Quote from the first line below through the line that contains "6), WOOD), broad)", both included, and leave the pictures out.

Raw data.
**********

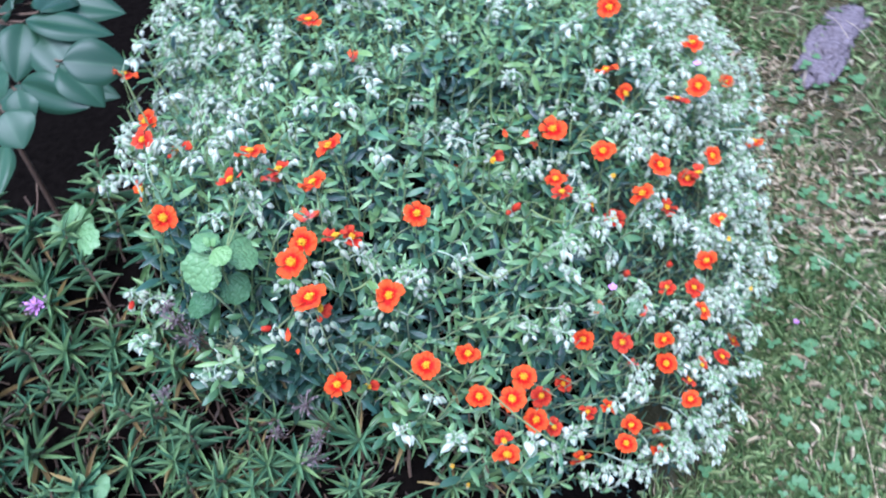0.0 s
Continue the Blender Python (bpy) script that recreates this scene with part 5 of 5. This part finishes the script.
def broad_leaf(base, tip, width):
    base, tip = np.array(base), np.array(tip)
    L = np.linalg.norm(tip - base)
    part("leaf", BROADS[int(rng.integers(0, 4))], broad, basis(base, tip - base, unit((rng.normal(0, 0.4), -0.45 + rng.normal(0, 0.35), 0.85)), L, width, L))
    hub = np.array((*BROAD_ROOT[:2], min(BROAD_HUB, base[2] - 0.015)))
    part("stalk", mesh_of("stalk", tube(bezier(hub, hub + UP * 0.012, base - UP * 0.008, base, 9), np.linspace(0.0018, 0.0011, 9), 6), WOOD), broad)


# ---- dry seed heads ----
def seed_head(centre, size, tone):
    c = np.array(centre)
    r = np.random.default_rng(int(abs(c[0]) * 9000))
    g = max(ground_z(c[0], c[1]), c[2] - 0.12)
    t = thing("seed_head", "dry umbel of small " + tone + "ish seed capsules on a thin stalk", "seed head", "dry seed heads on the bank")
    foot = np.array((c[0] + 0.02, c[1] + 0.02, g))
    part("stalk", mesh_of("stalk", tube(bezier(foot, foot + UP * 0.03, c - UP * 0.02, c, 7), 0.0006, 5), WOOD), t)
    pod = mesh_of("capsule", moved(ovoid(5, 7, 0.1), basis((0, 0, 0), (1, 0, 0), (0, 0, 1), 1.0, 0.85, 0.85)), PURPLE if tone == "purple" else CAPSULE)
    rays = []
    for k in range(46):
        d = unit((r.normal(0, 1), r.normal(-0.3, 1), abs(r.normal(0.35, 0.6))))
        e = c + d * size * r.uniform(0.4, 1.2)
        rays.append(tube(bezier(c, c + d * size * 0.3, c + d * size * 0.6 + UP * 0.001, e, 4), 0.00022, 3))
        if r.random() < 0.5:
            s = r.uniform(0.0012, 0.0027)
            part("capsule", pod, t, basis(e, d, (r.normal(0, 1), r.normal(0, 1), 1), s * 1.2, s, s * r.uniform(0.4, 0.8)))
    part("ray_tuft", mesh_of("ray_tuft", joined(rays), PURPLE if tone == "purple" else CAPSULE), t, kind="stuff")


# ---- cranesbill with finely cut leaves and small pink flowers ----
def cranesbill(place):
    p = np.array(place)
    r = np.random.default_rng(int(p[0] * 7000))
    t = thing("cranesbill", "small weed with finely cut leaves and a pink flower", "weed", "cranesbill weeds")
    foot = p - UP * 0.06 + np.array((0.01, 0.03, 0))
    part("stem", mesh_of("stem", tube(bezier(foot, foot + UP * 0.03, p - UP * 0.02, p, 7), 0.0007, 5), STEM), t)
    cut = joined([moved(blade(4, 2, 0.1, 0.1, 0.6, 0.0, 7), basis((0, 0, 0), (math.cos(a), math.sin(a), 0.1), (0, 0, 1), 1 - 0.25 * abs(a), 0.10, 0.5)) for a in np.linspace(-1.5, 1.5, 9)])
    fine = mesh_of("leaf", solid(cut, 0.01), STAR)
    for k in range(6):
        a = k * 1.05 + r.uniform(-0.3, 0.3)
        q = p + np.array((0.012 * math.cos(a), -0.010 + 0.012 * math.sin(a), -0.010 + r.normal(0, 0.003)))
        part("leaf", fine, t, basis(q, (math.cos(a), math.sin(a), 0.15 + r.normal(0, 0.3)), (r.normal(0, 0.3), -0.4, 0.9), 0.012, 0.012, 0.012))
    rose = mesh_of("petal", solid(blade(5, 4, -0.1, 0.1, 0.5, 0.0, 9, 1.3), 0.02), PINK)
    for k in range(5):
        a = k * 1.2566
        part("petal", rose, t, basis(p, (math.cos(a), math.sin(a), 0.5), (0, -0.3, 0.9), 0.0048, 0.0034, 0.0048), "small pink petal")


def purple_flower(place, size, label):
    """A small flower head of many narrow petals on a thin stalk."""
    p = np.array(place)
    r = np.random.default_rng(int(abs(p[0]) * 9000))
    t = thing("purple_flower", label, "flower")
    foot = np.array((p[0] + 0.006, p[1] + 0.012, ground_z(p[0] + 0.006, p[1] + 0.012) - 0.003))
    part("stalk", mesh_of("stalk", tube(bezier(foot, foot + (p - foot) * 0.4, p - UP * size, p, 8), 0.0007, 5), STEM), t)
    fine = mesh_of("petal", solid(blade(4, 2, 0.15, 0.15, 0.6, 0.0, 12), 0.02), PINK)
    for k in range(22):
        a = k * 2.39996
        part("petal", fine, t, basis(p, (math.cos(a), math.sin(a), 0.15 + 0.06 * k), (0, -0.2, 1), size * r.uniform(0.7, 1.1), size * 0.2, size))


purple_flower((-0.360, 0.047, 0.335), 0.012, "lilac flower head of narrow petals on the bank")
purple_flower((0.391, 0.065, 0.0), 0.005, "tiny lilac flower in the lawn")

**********

Exercise answer.
0.0 s
Continue the Blender Python (bpy) script that recreates this scene with part 5 of 5. This part finishes the script.
def broad_leaf(base, tip, width):
    base, tip = np.array(base), np.array(tip)
    L = np.linalg.norm(tip - base)
    part("leaf", BROADS[int(rng.integers(0, 4))], broad, basis(base, tip - base, unit((rng.normal(0, 0.4), -0.45 + rng.normal(0, 0.35), 0.85)), L, width, L))
    hub = np.array((*BROAD_ROOT[:2], min(BROAD_HUB, base[2] - 0.015)))
    part("stalk", mesh_of("stalk", tube(bezier(hub, hub + UP * 0.012, base - UP * 0.008, base, 9), np.linspace(0.0018, 0.0011, 9), 6), WOOD), broad)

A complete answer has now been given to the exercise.